Saturday, December 5, 2015

This is what we celebrate at Christmas

Against the expectations of her family, a teenage girl finds herself pregnant. The laws of the State force her to follow her fiancé to another province, where she doesn’t know anyone. She gives birth to her child in the most abject poverty. Facing persecution, she is forced to exile herself to a foreign land, where she raises her son among refugees...

The media are full of stories like this one, day after day, to the point that we don’t notice them anymore. Except when the photo of a dead child who has just been washed up on a beach comes along to upset us. Then it’s no longer just a story. For here is a child just like mine. His family, too, is just like mine, even as they struggle through a terribly, cruel tragedy.

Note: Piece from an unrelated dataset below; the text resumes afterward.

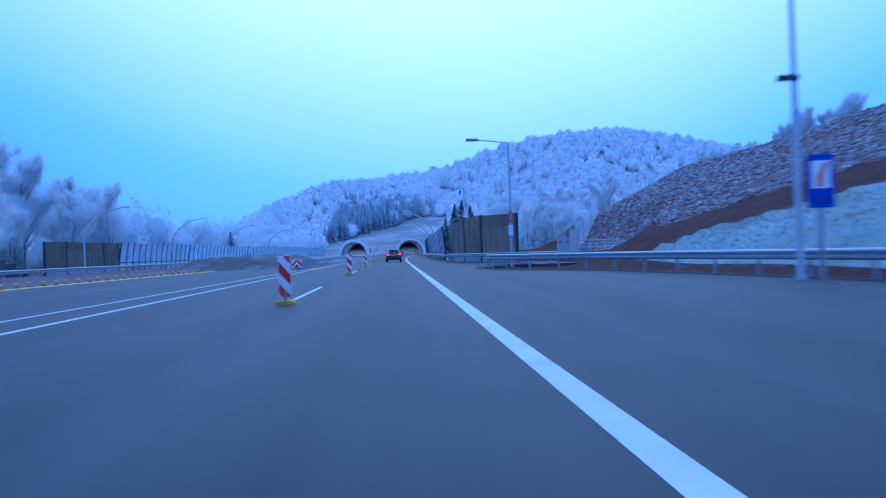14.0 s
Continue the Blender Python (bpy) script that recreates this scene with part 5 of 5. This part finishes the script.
# ---- the wooded hill: thousands of frosted crowns ----
FACING = np.array([0.0, -0.45, 0.75])            # the open side of the valley slopes
GOLD = (1 + 5 ** 0.5) / 2
ICO = np.array([(-1, GOLD, 0), (1, GOLD, 0), (-1, -GOLD, 0), (1, -GOLD, 0), (0, -1, GOLD), (0, 1, GOLD), (0, -1, -GOLD), (0, 1, -GOLD), (GOLD, 0, -1), (GOLD, 0, 1), (-GOLD, 0, -1), (-GOLD, 0, 1)]) / (1 + GOLD * GOLD) ** 0.5
ICO_FACES = np.array([(0, 11, 5), (0, 5, 1), (0, 1, 7), (0, 7, 10), (0, 10, 11), (1, 5, 9), (5, 11, 4), (11, 10, 2), (10, 7, 6), (7, 1, 8), (3, 9, 4), (3, 4, 2), (3, 2, 6), (3, 6, 8), (3, 8, 9), (4, 9, 5), (2, 4, 11), (6, 2, 10), (8, 6, 7), (9, 8, 1)])


def bulk_mesh(name, v, normals, mat):
    """Loose triangles with given normals, as one mesh object."""
    me = bpy.data.meshes.new(name)
    me.vertices.add(len(v))
    me.vertices.foreach_set("co", v.ravel())
    me.loops.add(len(v))
    me.loops.foreach_set("vertex_index", np.arange(len(v)))
    me.polygons.add(len(v) // 3)
    me.polygons.foreach_set("loop_start", np.arange(0, len(v), 3))
    me.polygons.foreach_set("loop_total", np.full(len(v) // 3, 3))
    me.polygons.foreach_set("use_smooth", np.ones(len(v) // 3, dtype=bool))
    me.update()
    me.normals_split_custom_set_from_vertices(normals.tolist())
    me.materials.append(mat)
    return new(name, me)


def crowns(name, count, where, size, mat, label, tall=1.0, tris=44, seed=5, lift=0.7, leaf=0.2, core=0.76):
    """Round crowns, each a shell of small clumps of twigs that face outwards."""
    g = np.random.default_rng(seed)
    pts = []
    while len(pts) < count:
        x, y = where(g)
        if x is not None:
            pts.append((x, y, land(x, y), g.uniform(*size)))
    p = np.array(pts)
    n = len(p)
    u = g.normal(size=(n, tris, 3))
    u /= np.linalg.norm(u, axis=2, keepdims=True)
    u[:, :, 2] = np.abs(u[:, :, 2]) * 1.15 - 0.3
    rad = p[:, 3][:, None, None]
    slim = g.uniform(0.75, 1.1, (n, 1, 1)) * np.array([1, 1, 0]) + g.uniform(1.0, 1.55, (n, 1, 1)) * np.array([0, 0, tall])
    turn = g.uniform(0, 6.28, (n, 1, 3))
    lump = 0.78 + 0.13 * np.sin(u[:, :, :1] * 6 + turn[:, :, :1]) * np.sin(u[:, :, 2:] * 7 + turn[:, :, 1:2]) + 0.09 * np.sin(u[:, :, 1:2] * 11 + turn[:, :, 2:])
    shell = lump + 0.24 * g.random((n, tris, 1)) ** 2.5
    c = p[:, None, :3] + u * rad * shell * slim + np.array([0, 0, lift]) * rad * slim
    a = g.normal(size=(n, tris, 3))
    b = g.normal(size=(n, tris, 3))
    for q in (a, b):
        q -= 0.75 * (q * u).sum(axis=2, keepdims=True) * u
        q *= rad * leaf
    flip = ((np.cross(a, b) * (0.6 * u + FACING)).sum(axis=2, keepdims=True) < 0)
    a, b = np.where(flip, b, a), np.where(flip, a, b)
    v = np.stack([c - 0.5 * (a + b) * 0.66, c + a, c + b], axis=2).reshape(-1, 3)
    out = (0.5 * np.repeat(u, 3, axis=1) + FACING).reshape(-1, 3) + g.normal(size=(n * tris * 3, 3)) * 0.05
    out /= np.linalg.norm(out, axis=1, keepdims=True)
    heart = ICO[ICO_FACES].reshape(-1, 3)
    hv = p[:, None, :3] + heart * rad * core * slim + np.array([0, 0, lift]) * rad * slim
    v = np.concatenate([v, hv.reshape(-1, 3)])
    hn = 0.4 * np.tile(heart, (n, 1)) + FACING
    out = np.concatenate([out, hn / np.linalg.norm(hn, axis=1, keepdims=True)])
    return tagged(bulk_mesh(name, v, out, mat), label, "forest", kind="stuff")


def conifers(name, count, where, size, mat, label, seed):
    """Narrow pointed crowns: rings of drooping boughs round a stem, shorter towards the tip."""
    g = np.random.default_rng(seed)
    pts = []
    while len(pts) < count:
        x, y = where(g)
        if x is not None:
            pts.append((x, y, land(x, y), g.uniform(*size)))
    p = np.array(pts)
    n, boughs = len(p), 110
    f = g.random((n, boughs)) ** 0.8
    a = g.uniform(0, 6.28, (n, boughs))
    h = p[:, 3][:, None]
    reach = 0.17 * h * (1 - f) ** 0.85 * g.uniform(0.7, 1.2, (n, boughs)) + 0.15
    away = np.stack([np.cos(a), np.sin(a), np.full_like(a, -0.35)], axis=2)
    side = np.stack([-np.sin(a), np.cos(a), np.zeros_like(a)], axis=2) * (0.34 * reach)[:, :, None]
    foot = p[:, None, :3] + np.stack([np.zeros_like(f), np.zeros_like(f), (0.06 + 0.94 * f) * h], axis=2)
    tip = foot + away * reach[:, :, None]
    one, two, three = foot + away * 0.1, tip + side, tip - side + np.array([0, 0, -0.25])
    back = (np.cross(two - one, three - one) * FACING).sum(axis=2, keepdims=True) < 0
    v = np.stack([one, np.where(back, three, two), np.where(back, two, three)], axis=2).reshape(-1, 3)
    out = np.repeat(away * np.array([0.6, 0.6, 0.0]) + FACING, 3, axis=1).reshape(-1, 3)
    return tagged(bulk_mesh(name, v, out / np.linalg.norm(out, axis=1, keepdims=True), mat), label, "forest", kind="stuff")


def in_spruces(x, y):
    return -34 + 0.05 * (y - 640) < x < 22 and 630 < y < 722 - 0.7 * max(0, x + 10) + 16 * noise.noise((x * 0.05, 4.0, 0))


def leafy(g):
    x, y = g.uniform(-190, 275), g.uniform(578, 815)
    if in_clearing(x, y) or in_spruces(x, y) and g.random() > 0.04 + 0.8 * smooth(665, 715, y) + 0.4 * smooth(0, 22, x) or land(x, y) < 1.5:
        return None, None
    return x, y


def dark_wood(g):
    x, y = g.uniform(-40, 36), g.uniform(630, 745)
    keep = 0.95 - 0.75 * smooth(660, 715, y) - 0.4 * smooth(-5, 22, x)
    return (x, y) if in_spruces(x, y) and not in_clearing(x, y) and g.random() < keep else (None, None)


def valley(g):
    x = g.uniform(-420, -75)
    y = g.uniform(430, 800)
    return x, y


def right_side_wood(g):
    x, y = g.uniform(40, 200), g.uniform(420, 580)
    return x, y


def far_stand(g):
    return g.uniform(-125, -62), g.uniform(405, 470)


def bare_cut(g):
    x, y = g.uniform(-33, 42), g.uniform(588, 672)
    return (x, y) if in_clearing(x, y) else (None, None)


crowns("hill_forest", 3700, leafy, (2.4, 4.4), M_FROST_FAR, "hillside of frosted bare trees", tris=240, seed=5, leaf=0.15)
conifers("dark_forest", 620, dark_wood, (6.0, 11.5), M_WOOD_HAZED, "dark stand of frosted conifers, paled for haze", seed=6)
crowns("clearing_scrub", 260, bare_cut, (0.35, 0.8), M_HILL, "low frosted scrub on the bare cut", tris=60, seed=12, lift=0.1)
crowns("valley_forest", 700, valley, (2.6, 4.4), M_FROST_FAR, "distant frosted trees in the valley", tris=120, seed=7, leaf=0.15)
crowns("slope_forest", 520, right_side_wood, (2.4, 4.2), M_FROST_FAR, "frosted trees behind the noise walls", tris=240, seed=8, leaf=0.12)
def thicket(g):
    x, y = g.uniform(-100, -43), g.uniform(425, 575)
    return x, y


crowns("left_thicket", 260, thicket, (2.2, 3.8), M_FROST, "low frosted thicket behind the noise wall", tall=1.35, tris=420, seed=14, lift=1.05, leaf=0.085, core=0.5)
crowns("left_wood", 110, far_stand, (3.0, 4.6), M_FROST, "dense frosted wood behind the noise wall", tall=1.35, tris=800, seed=9, lift=1.0, leaf=0.07, core=0.5)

And the story of the pregnant teenager isn’t just a story, either. Her name was Myriam. Her fiancé was called Yosef. She named her son Yeshuwah. We know them better under their anglicized names: Mary, Joseph, and Jesus. Yes, Jesus was a real child with two flesh-and-blood parents, victims of the politics and the wars of his time, suffering exclusion, poverty and exile. Surrounding this family we find a few simple shepherds, some astrologers from foreign lands, two elderly people at the Temple.

In the lives of this couple and this child who resemble us so much, Christians from every age have recognized the Hand of God at work. God tracing a new path for our history. God opening up a future that promises, beyond all violence and war, a Reign of justice, peace, and joy

This is what we celebrate at Christmas. The memory of these people. The inauguration of a new era in our history. The arrival in our world of a God who, wonder of wonders, makes himself as small and as fragile as a newborn babe.

How can we celebrate Christmas, therefore, without thinking of the thousands of families who, even today, endure tragedies similar to those endured by that family from Nazareth? May Christmas open our hearts and our homes to lost teenagers, to desperate young couples, to refugees without hope, to exiles without friends, to all those who feel as small and as vulnerable as a newborn child. Just like Jesus.